OpenCRAVAT is usable on Amazon Web Services in two ways. The first is an AMI that contains an up to date version of the package and almost all annotators. The second is a CloudFormation workflow which will use the AMI to annotate variants in S3 buckets.


Finding the AMI

The AMI is a public community image in the us-east-1 region called OpenCRAVAT-version (for example OpenCRAVAT-1.7.1). Here is a link.

Using the AMI

The AMI runs CentOS 7 and consists of two 300 GB volumes, a root/job volume, and a data volume mounted at /mnt/ssd. Log in as the default user, centos. Modules are located at /mnt/ssd/oc, and config files are at /usr/local/lib/python3.6/site-packages/cravat/conf.

Instance Sizing

We recommend at least a 4 core, 4 GB machine. Expect to use approximately 300 MB of ram per 1 million variants. OpenCRAVAT will run faster with more cores, as certain parts of the annotation process are parallel.

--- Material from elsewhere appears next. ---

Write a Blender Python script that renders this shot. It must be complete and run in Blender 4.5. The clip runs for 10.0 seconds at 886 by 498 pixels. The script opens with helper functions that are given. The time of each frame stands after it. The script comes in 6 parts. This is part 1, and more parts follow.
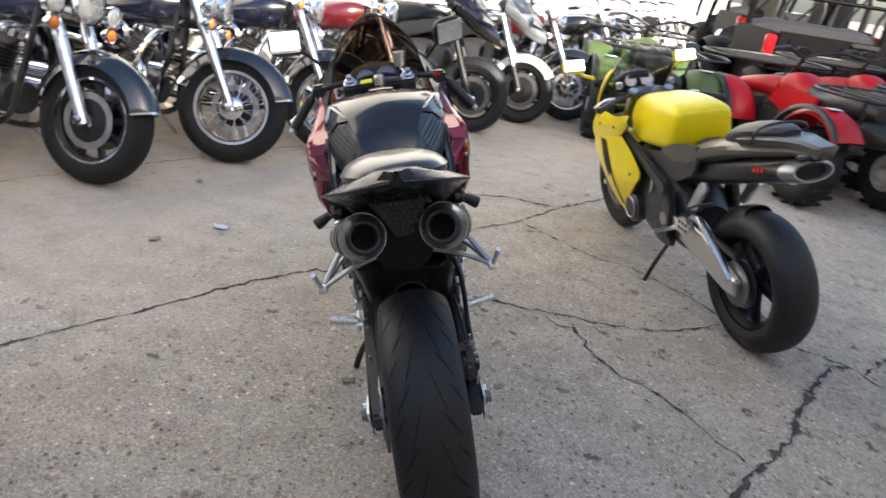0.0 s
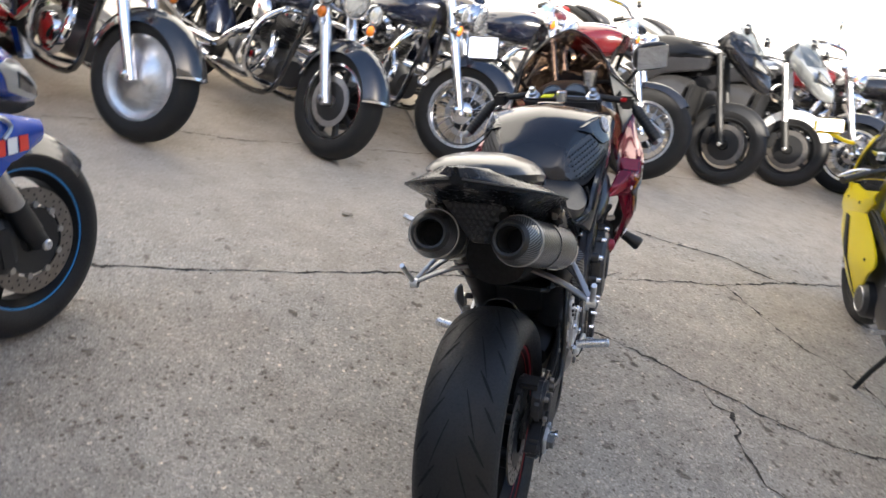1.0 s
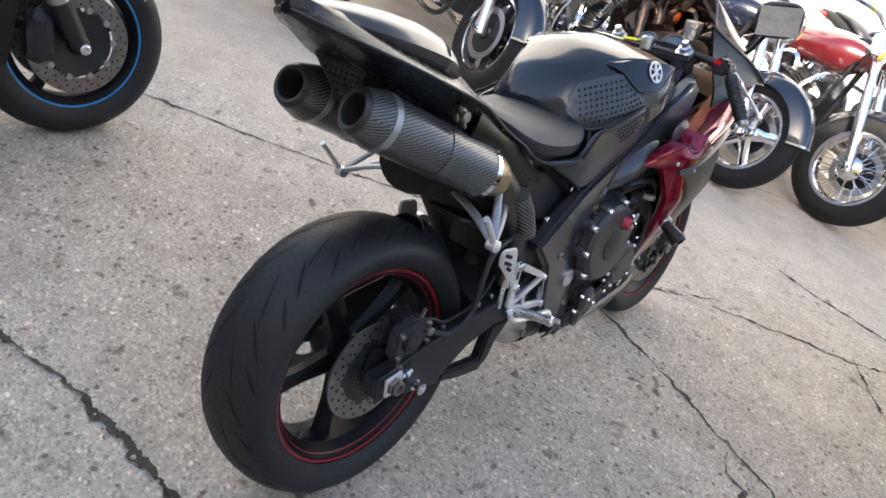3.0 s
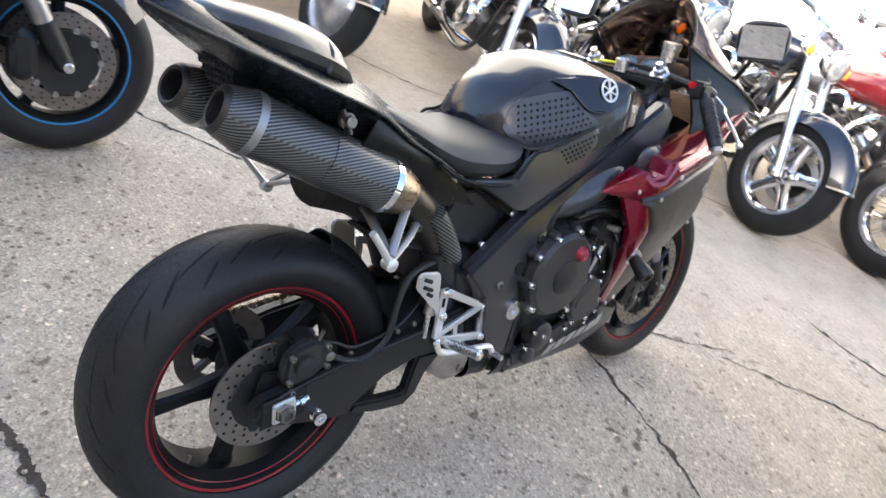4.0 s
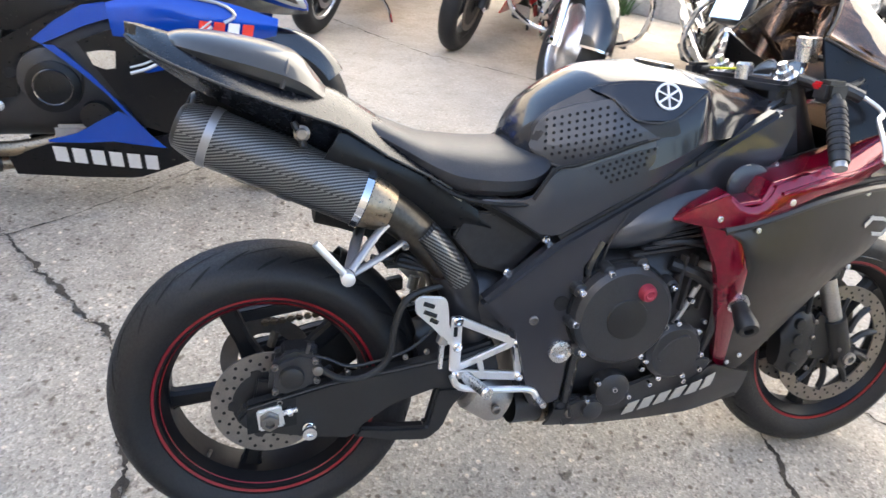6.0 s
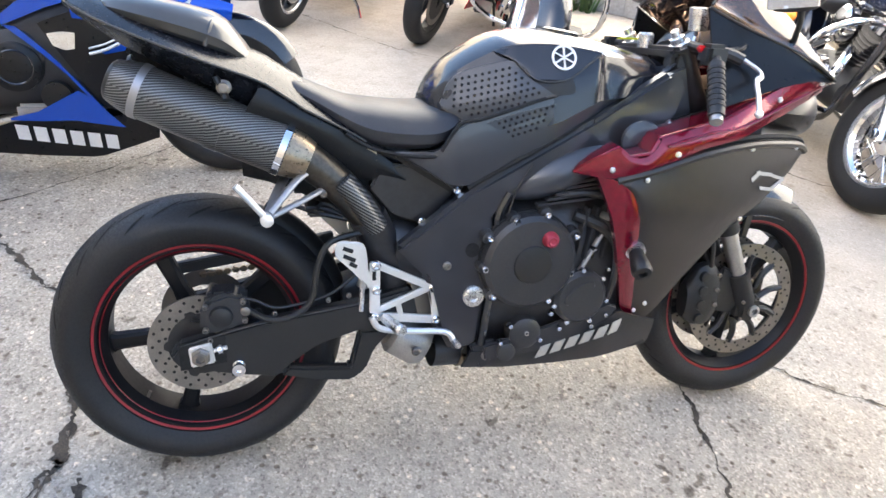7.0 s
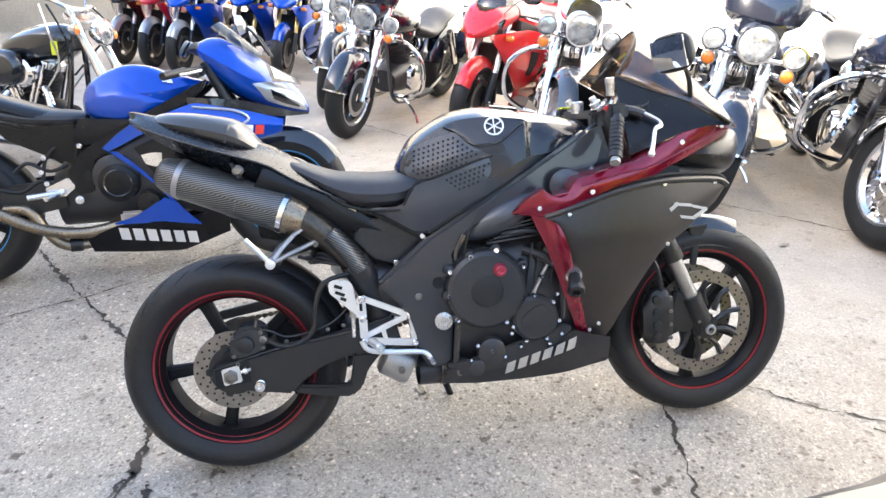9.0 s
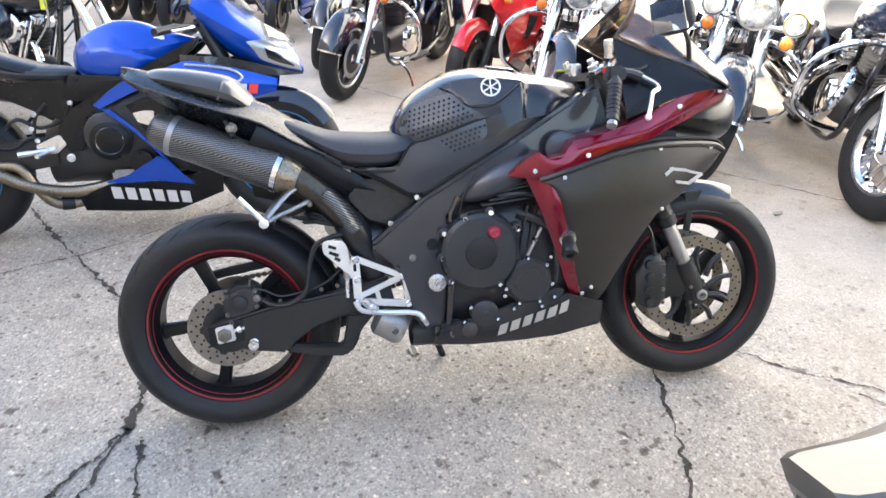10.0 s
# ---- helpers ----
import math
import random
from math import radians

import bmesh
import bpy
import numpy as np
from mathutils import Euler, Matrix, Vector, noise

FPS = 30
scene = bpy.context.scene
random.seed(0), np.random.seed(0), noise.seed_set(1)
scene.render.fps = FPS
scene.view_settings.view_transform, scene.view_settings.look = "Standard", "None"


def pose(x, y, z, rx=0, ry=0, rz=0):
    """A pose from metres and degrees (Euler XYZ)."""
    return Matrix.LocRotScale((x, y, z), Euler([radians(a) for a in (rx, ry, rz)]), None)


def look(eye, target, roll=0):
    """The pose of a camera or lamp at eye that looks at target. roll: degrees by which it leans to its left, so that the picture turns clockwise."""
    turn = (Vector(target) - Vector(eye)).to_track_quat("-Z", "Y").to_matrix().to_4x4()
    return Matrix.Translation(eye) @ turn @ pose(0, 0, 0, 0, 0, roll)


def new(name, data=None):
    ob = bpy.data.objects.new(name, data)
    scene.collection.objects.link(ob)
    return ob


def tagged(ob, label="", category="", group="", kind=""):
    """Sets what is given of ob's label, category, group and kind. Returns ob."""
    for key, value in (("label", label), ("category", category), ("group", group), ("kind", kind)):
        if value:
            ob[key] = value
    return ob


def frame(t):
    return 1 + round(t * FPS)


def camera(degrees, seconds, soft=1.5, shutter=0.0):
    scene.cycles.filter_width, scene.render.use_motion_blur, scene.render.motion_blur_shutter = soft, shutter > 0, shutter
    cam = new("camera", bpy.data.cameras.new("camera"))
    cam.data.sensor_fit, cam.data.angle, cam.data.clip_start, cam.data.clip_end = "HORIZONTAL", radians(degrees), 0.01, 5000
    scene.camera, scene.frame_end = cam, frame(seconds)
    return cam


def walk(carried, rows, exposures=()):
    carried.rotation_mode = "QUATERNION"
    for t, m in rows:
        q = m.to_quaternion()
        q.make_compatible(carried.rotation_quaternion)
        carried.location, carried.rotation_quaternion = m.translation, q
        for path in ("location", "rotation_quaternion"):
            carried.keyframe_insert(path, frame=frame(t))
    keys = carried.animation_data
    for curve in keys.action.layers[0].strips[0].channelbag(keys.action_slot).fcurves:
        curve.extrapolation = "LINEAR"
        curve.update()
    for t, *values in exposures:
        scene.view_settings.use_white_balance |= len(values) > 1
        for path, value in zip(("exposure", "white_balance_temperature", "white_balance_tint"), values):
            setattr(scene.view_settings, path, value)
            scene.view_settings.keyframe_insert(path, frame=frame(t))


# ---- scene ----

Best performance is achieved by either using an Provisioned IOPS SSD for the modules volume, or choosing an instance with an ephemeral ssd and moving the modules to it.


The OpenCRAVAT CloudFormation template can be used to automatically annotate files in S3. When run, it will create an analysis instance from the AMI, pull an input file from S3, annotate it, and place the results in S3.